Clare,
We are not BAAAAD…
we've been programmed to think BAAAD…
to be controlled.
I actually like seeing pictures of myself…
not in a vain way…
well, maybe in a vain way…
but I love pictures that show me with others…
smiling with other people…
it makes me feel more connected- or that the connection is more real because it's been documented…
I don't know.
What place does cancer hold for me now?
Good question.
Cancer sits in the back of my mind…
nudging me with every new ache, pain, cough, etc…
it reminds me that once you're a breast cancer patient, you'll always be a breast cancer patient.
The number 1 risk for breast cancer is having a previous breast cancer…
I know that…
it is a fact of my life.
But, on a day to day basis I don't ruminate about it…
the fear comes and goes as the pain or change comes and goes.
Last night was interesting. I had a script prepared…
6 pages of notes…
a chronology of my life with breast cancer and the lessons I've learned along the way.
I started with the beginning quote from A Tale of Two Cities…
as I woke up with that in my mind yesterday morning.
Then I started to talk about Aunt Sissy…
I started to tell them about her beauty and joyful energy…
she took me to her house several times when I was very young…
we played the game Life…
and then I dropped the script and just spoke from my heart.
I spoke for almost 30 minutes…
I'm not sure what I said exactly…
I was speaking from the spirit…
as in Meeting…
I spent most of the time looking at the people attending…
making eye contact…
many were crying…
and then laughing...
I couldn't backtrack to remember what I had said to make them cry or laugh…

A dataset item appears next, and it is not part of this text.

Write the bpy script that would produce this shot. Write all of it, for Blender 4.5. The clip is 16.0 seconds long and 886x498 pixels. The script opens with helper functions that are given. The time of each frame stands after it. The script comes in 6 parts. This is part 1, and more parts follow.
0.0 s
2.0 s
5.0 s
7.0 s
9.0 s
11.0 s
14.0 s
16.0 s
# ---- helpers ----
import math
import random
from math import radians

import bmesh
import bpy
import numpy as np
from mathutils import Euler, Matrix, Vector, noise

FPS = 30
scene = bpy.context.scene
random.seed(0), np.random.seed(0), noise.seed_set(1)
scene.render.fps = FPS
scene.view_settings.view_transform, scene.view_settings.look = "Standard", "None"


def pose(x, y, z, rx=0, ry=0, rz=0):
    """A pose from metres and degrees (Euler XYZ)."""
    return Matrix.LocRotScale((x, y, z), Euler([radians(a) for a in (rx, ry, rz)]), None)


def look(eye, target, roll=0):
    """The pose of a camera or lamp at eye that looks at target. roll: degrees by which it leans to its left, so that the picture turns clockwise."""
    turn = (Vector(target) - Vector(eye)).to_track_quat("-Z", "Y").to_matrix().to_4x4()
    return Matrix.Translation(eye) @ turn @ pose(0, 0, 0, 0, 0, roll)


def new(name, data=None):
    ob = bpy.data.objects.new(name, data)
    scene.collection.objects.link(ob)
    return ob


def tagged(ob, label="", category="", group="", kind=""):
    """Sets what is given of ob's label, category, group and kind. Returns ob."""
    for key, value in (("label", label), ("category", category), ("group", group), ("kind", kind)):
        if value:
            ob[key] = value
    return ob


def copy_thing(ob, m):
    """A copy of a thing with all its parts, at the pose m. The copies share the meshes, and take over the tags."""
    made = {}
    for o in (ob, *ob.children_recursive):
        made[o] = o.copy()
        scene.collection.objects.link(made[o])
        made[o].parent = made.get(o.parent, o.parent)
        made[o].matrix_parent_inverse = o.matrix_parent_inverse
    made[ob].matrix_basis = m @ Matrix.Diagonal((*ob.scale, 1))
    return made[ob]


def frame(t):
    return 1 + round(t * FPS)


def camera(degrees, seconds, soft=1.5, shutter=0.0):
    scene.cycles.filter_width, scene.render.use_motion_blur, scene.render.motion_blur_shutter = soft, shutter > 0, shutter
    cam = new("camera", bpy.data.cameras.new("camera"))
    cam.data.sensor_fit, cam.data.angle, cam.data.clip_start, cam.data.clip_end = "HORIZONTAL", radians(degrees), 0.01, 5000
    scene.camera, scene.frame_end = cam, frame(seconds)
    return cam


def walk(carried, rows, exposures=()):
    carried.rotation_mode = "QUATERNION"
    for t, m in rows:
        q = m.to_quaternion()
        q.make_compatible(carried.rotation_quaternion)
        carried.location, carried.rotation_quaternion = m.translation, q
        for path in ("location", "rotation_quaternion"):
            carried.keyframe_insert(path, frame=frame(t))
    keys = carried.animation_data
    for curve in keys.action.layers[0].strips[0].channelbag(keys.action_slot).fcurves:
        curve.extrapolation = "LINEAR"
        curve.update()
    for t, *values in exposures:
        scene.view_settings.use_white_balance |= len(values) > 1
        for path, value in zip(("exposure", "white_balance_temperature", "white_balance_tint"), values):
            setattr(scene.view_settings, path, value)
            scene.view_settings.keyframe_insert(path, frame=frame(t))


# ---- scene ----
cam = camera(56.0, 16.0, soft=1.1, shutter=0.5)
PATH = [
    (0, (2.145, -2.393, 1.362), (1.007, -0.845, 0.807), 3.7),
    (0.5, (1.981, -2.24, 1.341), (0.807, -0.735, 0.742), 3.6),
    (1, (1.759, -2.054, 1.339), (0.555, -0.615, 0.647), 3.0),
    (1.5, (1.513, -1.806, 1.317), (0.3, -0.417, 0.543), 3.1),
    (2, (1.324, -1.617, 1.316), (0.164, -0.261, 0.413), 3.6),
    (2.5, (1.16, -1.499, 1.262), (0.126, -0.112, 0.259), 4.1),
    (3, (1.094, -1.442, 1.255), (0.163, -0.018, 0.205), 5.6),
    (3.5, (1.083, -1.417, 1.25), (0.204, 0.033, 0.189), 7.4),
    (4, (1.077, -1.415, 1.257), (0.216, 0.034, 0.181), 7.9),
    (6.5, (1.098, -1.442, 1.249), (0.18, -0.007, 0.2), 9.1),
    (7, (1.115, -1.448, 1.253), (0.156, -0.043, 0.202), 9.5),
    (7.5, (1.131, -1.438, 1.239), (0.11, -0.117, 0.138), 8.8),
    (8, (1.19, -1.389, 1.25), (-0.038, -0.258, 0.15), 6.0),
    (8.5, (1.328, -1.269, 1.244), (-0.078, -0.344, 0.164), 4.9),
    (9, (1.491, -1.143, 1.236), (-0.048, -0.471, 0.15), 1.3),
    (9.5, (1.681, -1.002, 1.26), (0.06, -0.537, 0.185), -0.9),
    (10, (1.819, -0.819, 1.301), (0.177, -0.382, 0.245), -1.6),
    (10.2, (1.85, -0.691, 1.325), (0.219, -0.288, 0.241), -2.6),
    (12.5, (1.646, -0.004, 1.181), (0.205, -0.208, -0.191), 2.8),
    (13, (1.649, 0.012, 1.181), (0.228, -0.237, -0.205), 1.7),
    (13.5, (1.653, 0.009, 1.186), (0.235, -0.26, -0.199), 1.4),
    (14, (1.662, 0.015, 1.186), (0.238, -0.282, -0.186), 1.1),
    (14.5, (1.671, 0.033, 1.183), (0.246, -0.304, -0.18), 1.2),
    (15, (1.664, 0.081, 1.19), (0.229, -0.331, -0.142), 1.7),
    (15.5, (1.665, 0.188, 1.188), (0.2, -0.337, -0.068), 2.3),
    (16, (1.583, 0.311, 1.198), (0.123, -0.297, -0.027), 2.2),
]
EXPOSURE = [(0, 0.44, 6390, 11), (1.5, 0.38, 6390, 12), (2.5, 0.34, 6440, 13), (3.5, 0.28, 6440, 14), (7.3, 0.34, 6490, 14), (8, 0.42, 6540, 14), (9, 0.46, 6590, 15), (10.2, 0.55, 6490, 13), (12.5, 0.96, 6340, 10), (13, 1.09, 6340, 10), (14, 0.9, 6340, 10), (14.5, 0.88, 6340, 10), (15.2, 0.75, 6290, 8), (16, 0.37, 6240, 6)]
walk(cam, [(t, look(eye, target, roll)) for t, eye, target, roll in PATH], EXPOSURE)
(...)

I just spoke from my heart…
I was in the flow.
At the end I shared a beautiful note written to me by our cousin who also is fighting breast cancer…
it was beautiful…
it was vulnerable…
it touched my heart deeply.
After I finished people hugged me and thanked me for my honesty.

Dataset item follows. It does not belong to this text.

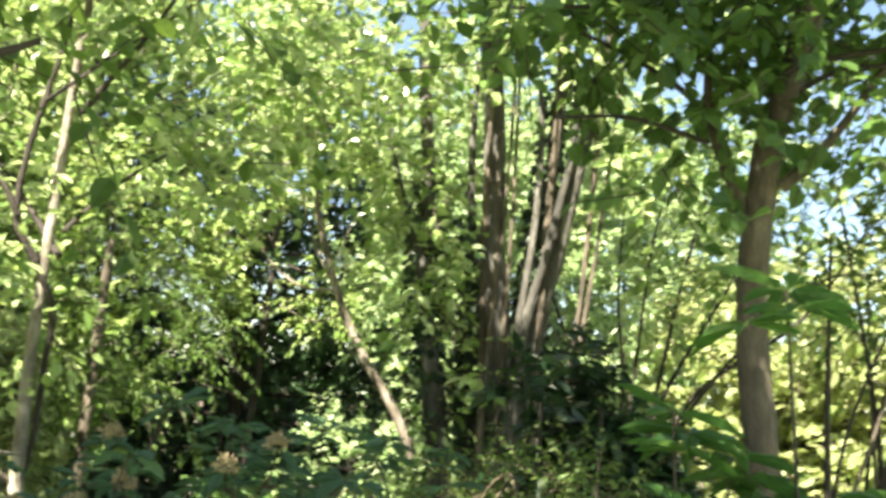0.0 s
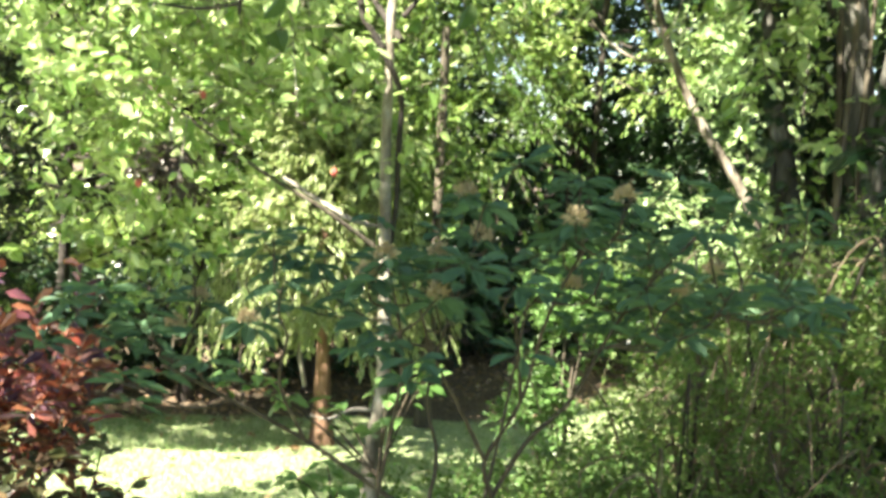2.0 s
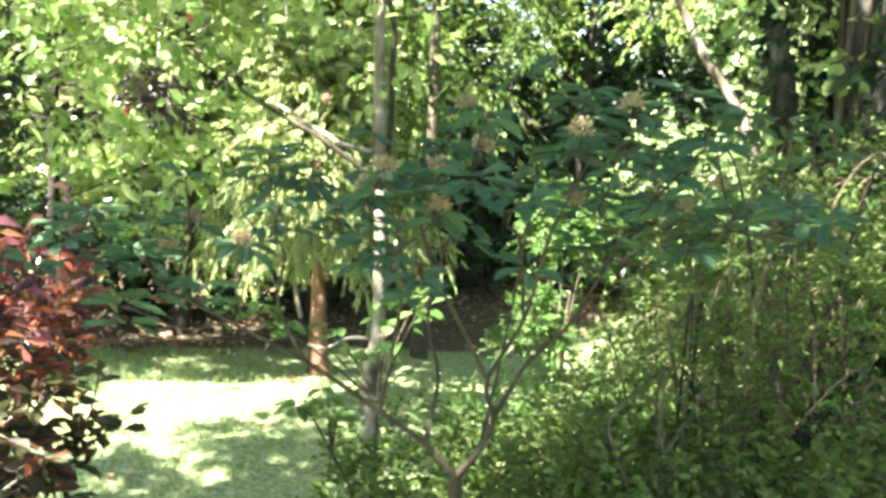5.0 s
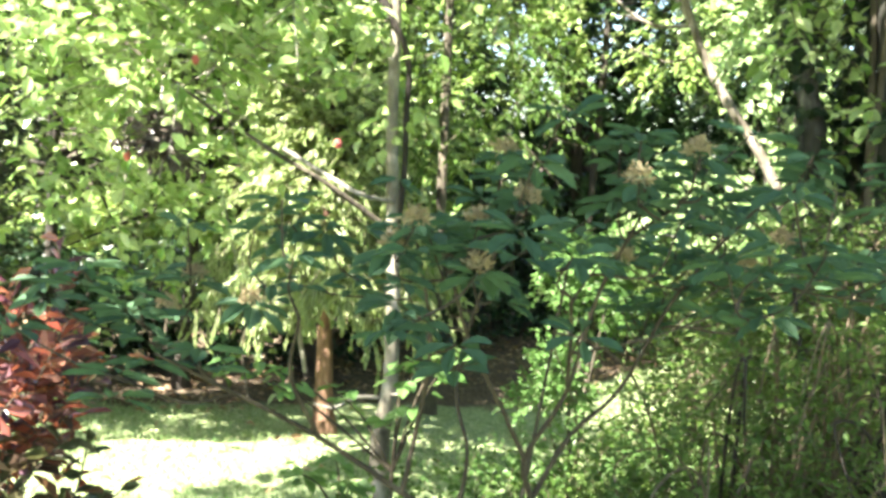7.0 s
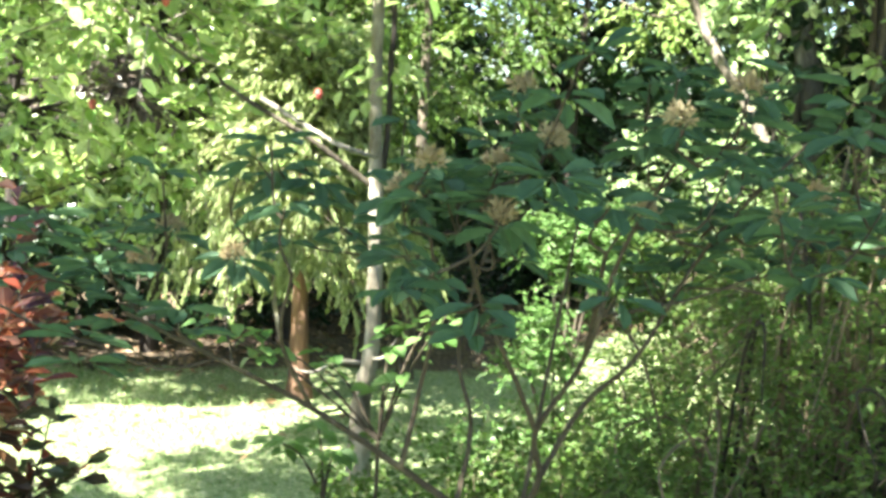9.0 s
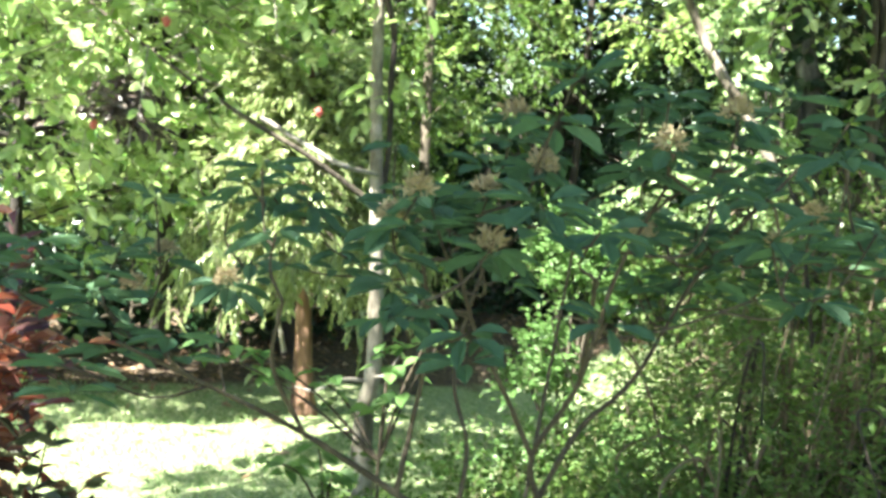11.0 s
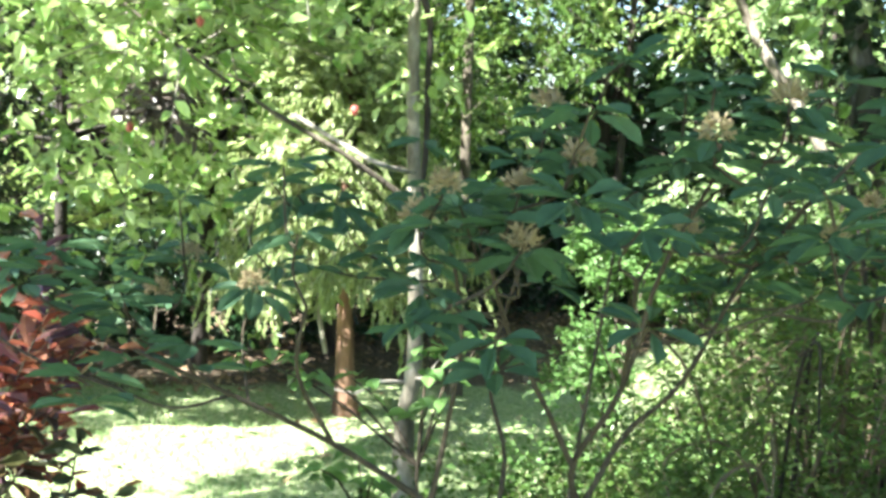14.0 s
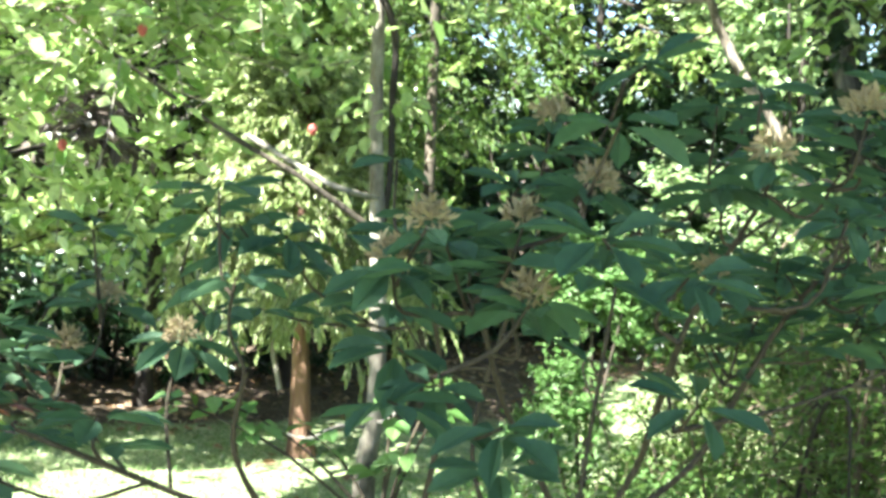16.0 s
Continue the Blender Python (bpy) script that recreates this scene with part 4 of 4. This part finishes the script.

I still have no idea what I really said…
because I opened myself to the spirit to move through me.
I was asked if I could be interviewed, if I would do more public speaking, and told that I should really consider speaking professionally.
Husband said he wishes he had filmed it…
"It would go viral" was his comment.
Damn I wish I had paid more attention to my words…
but I got out of the way and let the words flow…
what a great experience.
I'm glad I did it.
What an honor and privilege to offer my perspective.
Today I cried with a woman, early dementia, who has had horrific relationship…
we mapped her relationships over the years…
beginning with her parents.
The men who were nice she dumped…
"I'm worthless, why would they want me."
Those who treated her with disrespect she clung too…
more and more with each bad relationship.
I tried to tell her that she is infinitely valuable…
point out strength…
she doesn't buy into my reasoning…
voices from the past…
particularly childhood voices…
are very powerful.
I see so many people with similar self-images…
marred from years of abuse, chaos, disrespect…
it is heartbreaking...
but, it is an honor and privilege to know women such as this.
I did not go to an interview this past Monday for a school social work position because I cannot bear to leave some of these clients. This work is too important. That position would pay 4 times what I make now…
some things are simply worth more than money.